(Reuters) – The Democratic National Committee is expected to recommend on Friday that Iowa and Nevada scrap plans to hold so-called virtual caucuses ahead of the 2020 election because of security concerns, according to U.S. media reports.
FILE PHOTO: U.S. Democratic presidential candidate Bernie Sanders speaks at his caucus night rally Des Moines, Iowa February 1, 2016, REUTERS/Rick Wilking/File Photo
Each U.S. state party hosts its own nominating contests ahead of the U.S. election, with Iowa’s caucuses the first in the nation and Nevada’s caucus occurring soon afterward.
Caucuses can be lengthy events in the middle of the winter, making it difficult for many people to attend, so both states had introduced plans to make it possible for some voters to participate over the phone.
During a meeting of the party’s powerful Rules and Bylaws Committee last week in San Francisco, however, members expressed concern about the security of the plans and the potential for hacking, U.S. media has reported.
The Des Moines Register reported that the DNC would block Iowa’s plan late on Thursday, with the Associated Press reporting Nevada’s caucus would be rejected early on Friday.
The DNC is expected to announce the decision on Friday, the New York Times has reported.
The Democratic National Committee and the Democratic parties of Iowa and Nevada did not immediately respond to requests for comment.
The Democratic party has told states to either hold primaries or to open caucuses to allow for participation by more people. Consequently, several states have abandoned their caucuses to hold primaries instead.

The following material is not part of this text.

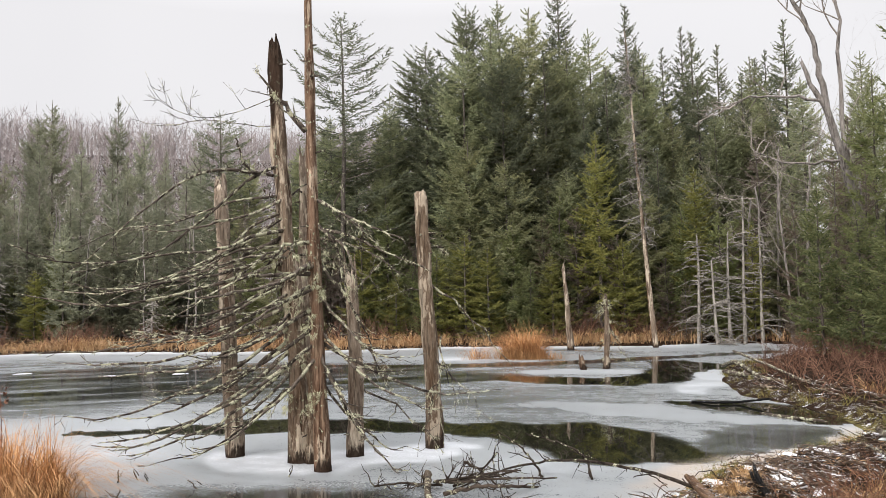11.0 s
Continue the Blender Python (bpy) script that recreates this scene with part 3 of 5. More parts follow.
T_TALL = conifer("spruce_tree", 18, 2.2, 3.3, 1, M_SPRUCE, 0.95, 0.62, 0.16, 0.58, 8, "tall dark green spruce in the far woods", dead=34)
T_PINE = conifer("spruce_tree", 18, 7.0, 3.0, 14, M_DARKTOP, 0.95, 0.55, 0.10, 0.66, 8, "tall spruce with a bare lower trunk and dead twigs", dead=60)
T_DENSE = conifer("spruce_tree", 17, 0.8, 3.5, 2, M_OLIVE, 0.95, 0.60, 0.22, 0.58, 9, "broad dense spruce with olive green boughs", dead=16)
T_NARROW = conifer("balsam_fir_tree", 17, 1.2, 2.35, 3, M_DARKTOP, 0.85, 0.70, 0.12, 0.5, 8, "narrow pointed dark green fir above the woods", dead=24)
T_OPEN = conifer("spruce_tree", 18, 3.0, 3.9, 4, M_DARKTOP, 0.75, 0.5, 0.06, 0.9, 7, "open-topped spruce with spreading bare-looking limbs", open_top=0.7, dead=30)
T_YELLOW = conifer("balsam_fir_tree", 10, 0.8, 2.0, 5, M_YELLOW, 0.8, 0.9, 0.14, 0.46, 8, "yellow-green young fir at the edge of the woods", dead=16)
T_SMALL = conifer("balsam_fir_tree", 5, 0.2, 1.35, 6, M_FIR, 0.6, 0.9, 0.14, 0.28, 7, "small bushy green fir on the bank", dead=8)
T_NEAR = conifer("spruce_tree", 10, 0.7, 2.2, 7, M_FIR, 0.58, 0.72, 0.18, 0.6, 9, "big spruce with layered mossy green boughs", dead=50)
T_NEAR_B = conifer("spruce_tree", 10, 0.5, 2.0, 8, M_BLUE, 0.60, 0.78, 0.22, 0.5, 9, "dark green spruce behind the meadow", dead=30)
T_MIST = conifer("spruce_tree", 15, 0.8, 3.4, 9, M_MISTY, 0.95, 0.66, 0.20, 0.6, 8, "far-shore spruce paled to a hazy grey-green", dead=20)
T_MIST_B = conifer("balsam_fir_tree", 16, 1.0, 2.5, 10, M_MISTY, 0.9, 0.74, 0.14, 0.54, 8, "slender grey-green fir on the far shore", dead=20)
T_BROWN = conifer("dead_spruce_tree", 9, 0.5, 1.7, 13, M_DEADTWIG, 0.7, 0.8, 0.10, 0.5, 5, "dead spruce with fine brown twigs and no needles", dead=30)
T_FILL = conifer("spruce_tree", 17, 1.5, 3.6, 11, M_SPRUCE, 1.7, 0.8, 0.2, 0.62, 7, "dark spruce deep in the far woods")
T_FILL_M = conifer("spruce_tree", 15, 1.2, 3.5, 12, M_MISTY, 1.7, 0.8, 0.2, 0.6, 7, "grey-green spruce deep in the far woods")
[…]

Blocking the states’ measures five months ahead of the first caucus leaves Iowa and New Hampshire little time to deliver an alternative.
With New Hampshire allowing its secretary of state to change the date of its nominating contest to take place one week ahead of any other state, the decision could jeopardize Iowa’s status as first in the nation, according to the Register.
Hacking concerns have been high since the 2016 election, when Russian intelligence officers hacked computers linked to the Democratic national committee and Hillary Clinton’s campaign, stole massive amounts of data, and staged releases of documents from the trove.
Law enforcement agencies have warned that U.S. election systems are vulnerable for interference ahead of the 2020 vote as well.